Still, Collin contends that any inside information gleaned about agency clients would never be used against them later on. “We would never compromise confidentiality,” he says. “We would never take [proprietary information] and apply it in a different situation.”

While one New York-based agency founder quipped, “I don’t view them as competition, Naked are a bunch of media guys,” others say that even if they do come head to head with agencies they have worked with, they wouldn’t be unprofessional in their tactics. “At the end of the day they have to run a business and they have to compete,” says Taxi president Paul Lavoie. “They seem to be gentlemen in the way they approach the business and behave.”
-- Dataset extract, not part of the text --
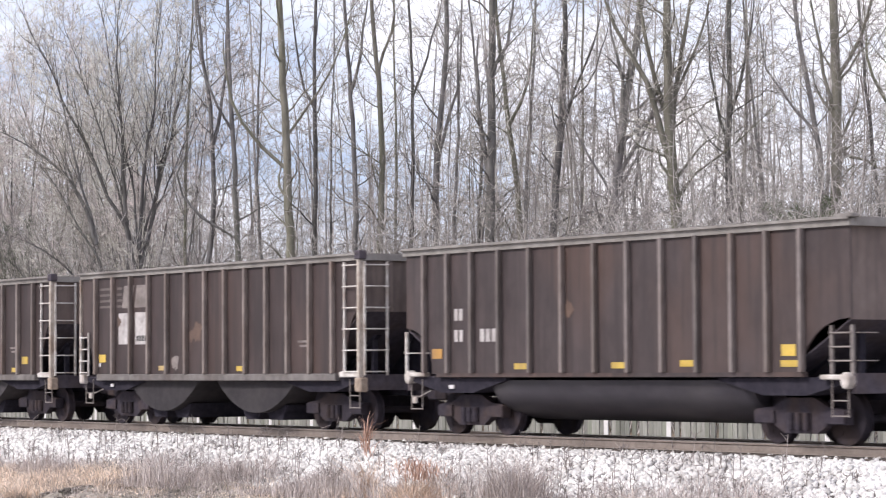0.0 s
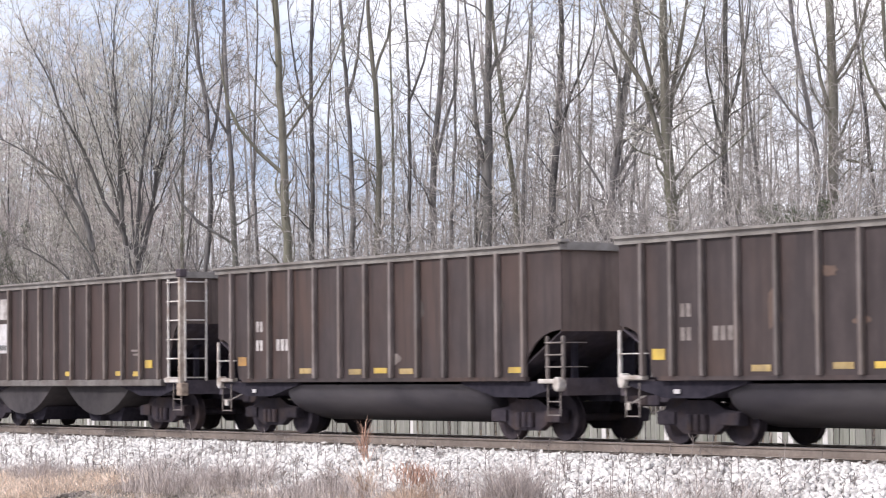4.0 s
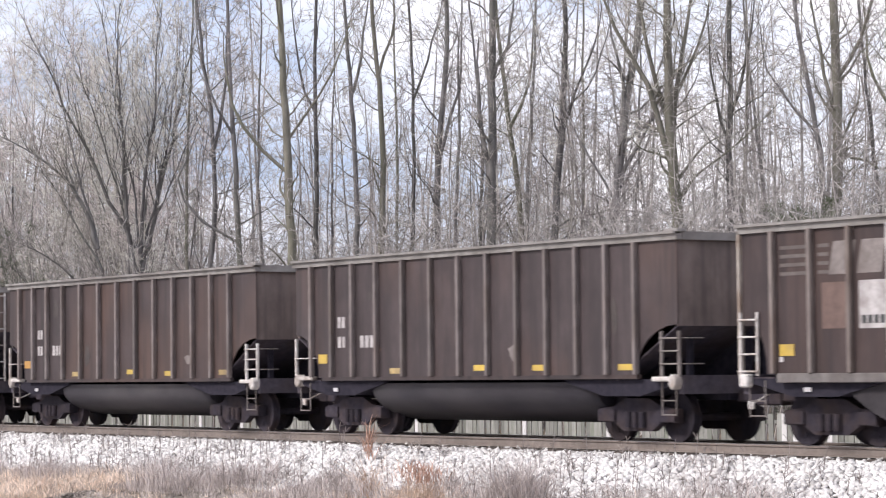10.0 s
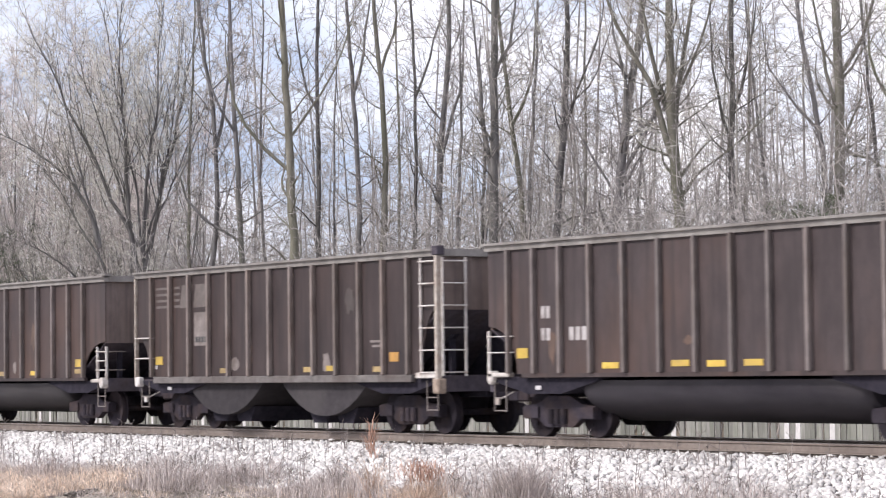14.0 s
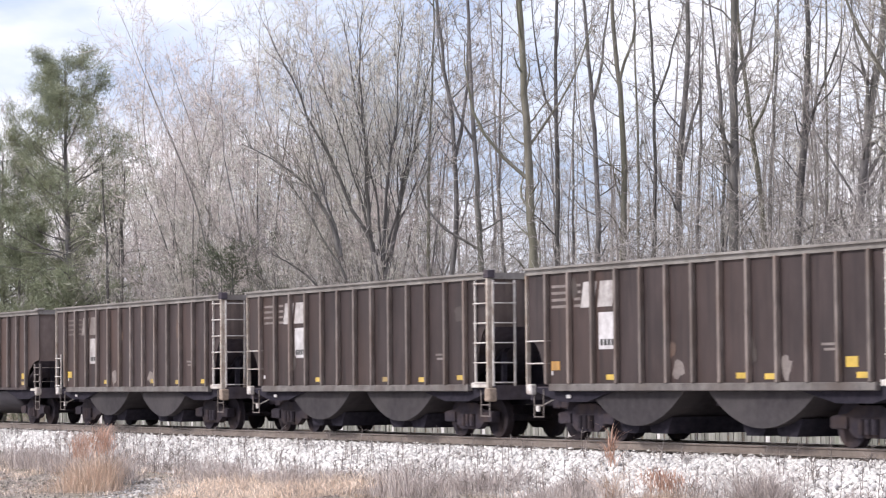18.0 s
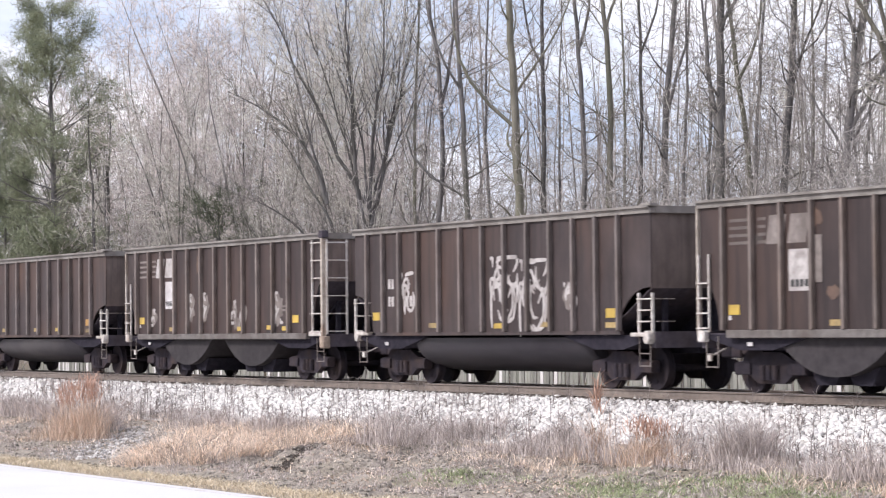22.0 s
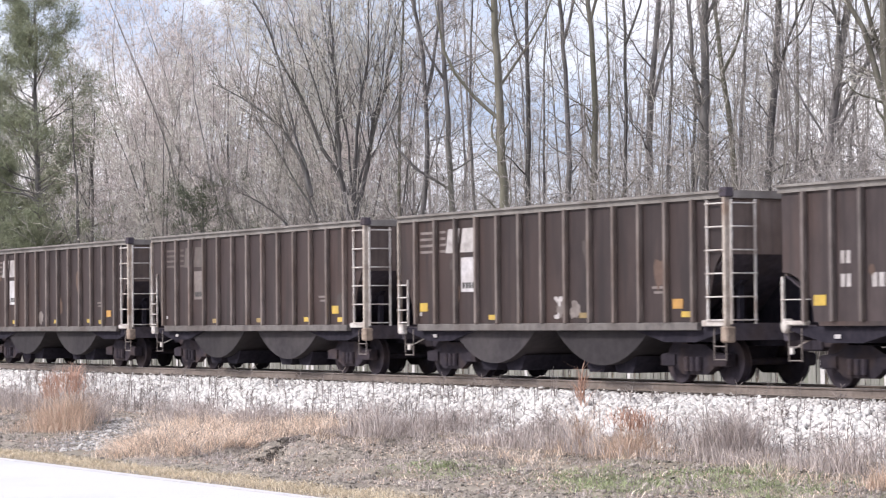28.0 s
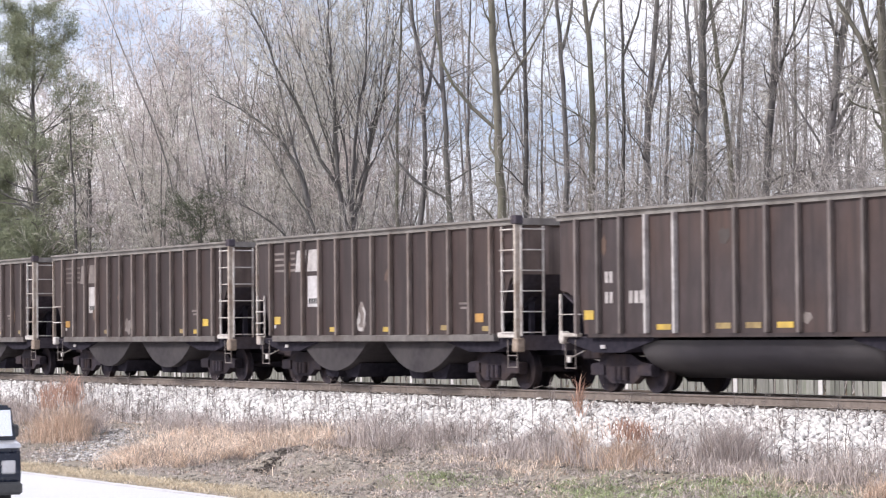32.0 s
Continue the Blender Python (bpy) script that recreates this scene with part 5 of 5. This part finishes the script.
def utility_car():
    car = thing("van", "dark blue boxy van driving along the road", "van")
    part("body", solid(((-2.25, 0.42), (2.2, 0.42), (2.28, 0.75), (2.26, 1.12), (2.1, 1.26), (-2.25, 1.26)), 0.95, 0.02), NAVY, car)
    # sky reflection on the dark bonnet is put into this pale colour
    part("bonnet", solid(((1.95, 1.25), (2.3, 1.15), (2.29, 1.22), (1.98, 1.3)), 0.92, 0, 0.015), LAMP, car, "bonnet edge coloured pale for the sky's reflection")
    part("cabin", solid(((-2.2, 1.24), (2.1, 1.24), (1.97, 1.82), (-2.05, 1.86)), 0.93, 0.06, 0.04), NAVY, car)
    bm = bmesh.new()
    prism(bm, ((2.1, 1.33), (2.0, 1.74), (2.05, 1.75), (2.15, 1.34)), -0.83, 0.83)
    part("windscreen", bm, SCREEN, car, "windscreen that mirrors the sky")
    for s in (-1, 1):
        bm = bmesh.new()
        for x0, x1 in ((-1.95, -1.2), (-1.1, -0.35), (-0.25, 0.5), (0.62, 1.4)):
            v = box(bm, x0, x1, s * 0.915 - 0.01, s * 0.915 + 0.01, 1.34, 1.7)
            for q in v:
                q.co.y -= s * 0.09 * (q.co.z - 1.34)
        part("side_window", bm, GLASS, car)
        lamp = bevelled(2.2, 2.29, s * 0.72 - 0.13, s * 0.72 + 0.13, 0.74, 0.97, 0.03)
        part("headlight", lamp, LAMP, car, "clear headlight")
        part("mirror", bevelled(1.45, 1.6, s * 1.05 - 0.1, s * 1.05 + 0.1, 1.3, 1.5, 0.03), TRIMGREY, car)
        for x in (-1.4, 1.42):
            w = new("wheel")
            w.parent = car
            w.location = (x, s * 0.82, 0.36)
            bm = bmesh.new()
            tube(bm, (0, -0.12, 0), (0, 0.12, 0), 0.36, n=28)
            part("tyre", bm, TYRE, w)
            bm = bmesh.new()
            tube(bm, (0, -0.125, 0), (0, 0.125, 0), 0.22, n=20)
            for k in range(5):
                a = math.tau * k / 5
                tube(bm, (0.12 * math.cos(a), -0.14, 0.12 * math.sin(a)), (0.12 * math.cos(a), 0.14, 0.12 * math.sin(a)), 0.04, n=6)
            part("rim", bm, ALLOY, w)
            CAR_WHEELS.append((w, x, s * 0.82))
    part("front_bumper", bevelled(2.15, 2.36, -0.93, 0.93, 0.42, 0.62, 0.04), TRIMGREY, car)
    part("rear_bumper", bevelled(-2.36, -2.2, -0.93, 0.93, 0.42, 0.64, 0.04), TRIMGREY, car)
    g = part("grille", bevelled(2.24, 2.285, -0.52, 0.52, 0.66, 0.98, 0.01), TRIMGREY, car)
    for k in range(7):
        part("grille_bar", bevelled(2.28, 2.3, -0.45 + 0.15 * k - 0.02, -0.45 + 0.15 * k + 0.02, 0.69, 0.95, 0.005), ALLOY, g)
    return car


CAR_WHEELS = []
UTILITY_CAR = utility_car()


# ---- keys of all that moves ----
def share_keys(source, others):
    for ob in others:
        ob.rotation_mode = "QUATERNION"
        keys = ob.animation_data_create()
        keys.action = source.animation_data.action
        keys.action_slot = source.animation_data.action_slot


def motions():
    # the train runs almost evenly: seconds, metres ahead of an even run
    drift = ((-4, 0.12), (-2, 0.06), (0, 0.0), (1, 0.02), (2, 0.22), (2.5, -0.02), (3, -0.5), (3.5, -0.25), (5.5, -0.4), (6, -0.48), (7, -0.43), (8, -0.38), (9, -0.32), (10, -0.08), (11, -0.04), (13, 0.0), (16, -0.01),
             (19, 0.14), (23, 0.0), (28, -0.1), (32, -0.08), (34, -0.07), (36, -0.06))
    for car, x0 in TRAIN:
        walk(car, [(t, pose(x0 + SPEED * t + d, TRACK_Y, 0)) for t, d in drift])
    # wheels roll at 0.46 m radius; those at the same seat of a truck turn alike
    for seat in (-0.89, 0.89):
        wheels = [w for w, x in WHEELS if x == seat]
        walk(wheels[0], [(i / 30, pose(seat, 0, 0.46, 0, math.degrees(SPEED * i / 30 / 0.46) % 360, 0)) for i in range(961)])
        share_keys(wheels[0], wheels[1:])
    walk(UTILITY_CAR, [(t, pose(CAR_X + CAR_SPEED * (t - 32), CAR_Y, ROAD_Z)) for t in (-4, -2, 0, 16, 32, 34, 36)])
    for w, x, y in CAR_WHEELS:
        walk(w, [(i / 30, pose(x, y, 0.36, 0, math.degrees(CAR_SPEED * i / 30 / 0.36) % 360, 0)) for i in range(961)])


motions()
In addition to its London headquarters, which has about 70 employees and 25 clients, Naked has satellite offices in Paris, Amsterdam, Oslo and Sydney, with about 15 employees in each. Globally, it has about 45 clients, with 80 percent on retainer and 20 percent working with the shop on a project basis.

After investigating the U.S. market for the last few years, Naked is eager to crack it. The partners claim to have one U.S. company interested in becoming the new office’s marquee client, as well as two partners with whom they are in contract negotiations. “The timing is right,” says Harlow. “The way people interact with brands has fundamentally changed. The old model is no longer the only model on offer. Our role is to try and help brands navigate the complex communication world order.”

Naked helps its clients navigate that world via the founders’ varied backgrounds. They met at media agency PHD, but Harlow has a background in media, Collin in strategic planning and Wilkins in research. The shop’s structure reflects its media-agnostic philosophy. It is roughly divided into three overlapping groups: communication planners, who have marketing or media strategy backgrounds; brand planners with account or research backgrounds; and “innovators,” who have trend or creative backgrounds. In the rare instance that Naked does creative executions, it works with freelancers. Naked’s clients include agencies Mother and Wieden, and clients Coca-Cola, Heineken, Nike, Nokia and Orange.

One of Naked’s biggest challenges may be adjusting to the size of the U.S. market, where “money talks,” says Justin Barocas, a partner at Anomaly. But, he adds, “There’s no shortage of great ideas [at Naked], within media, specifically—that’s what I think their strength is.”

Naked partners say they’re comfortable with a small client base. They’ve clashed with more traditional clients; they failed in a pitch for Lloyds Bank in London. “We don’t want to have 100 percent appeal. If we have 10 percent, we can have a really nice business,” says Wilkins. “We’d rather be like Richard Branson. Succeed most of the time, but not be afraid to fail.”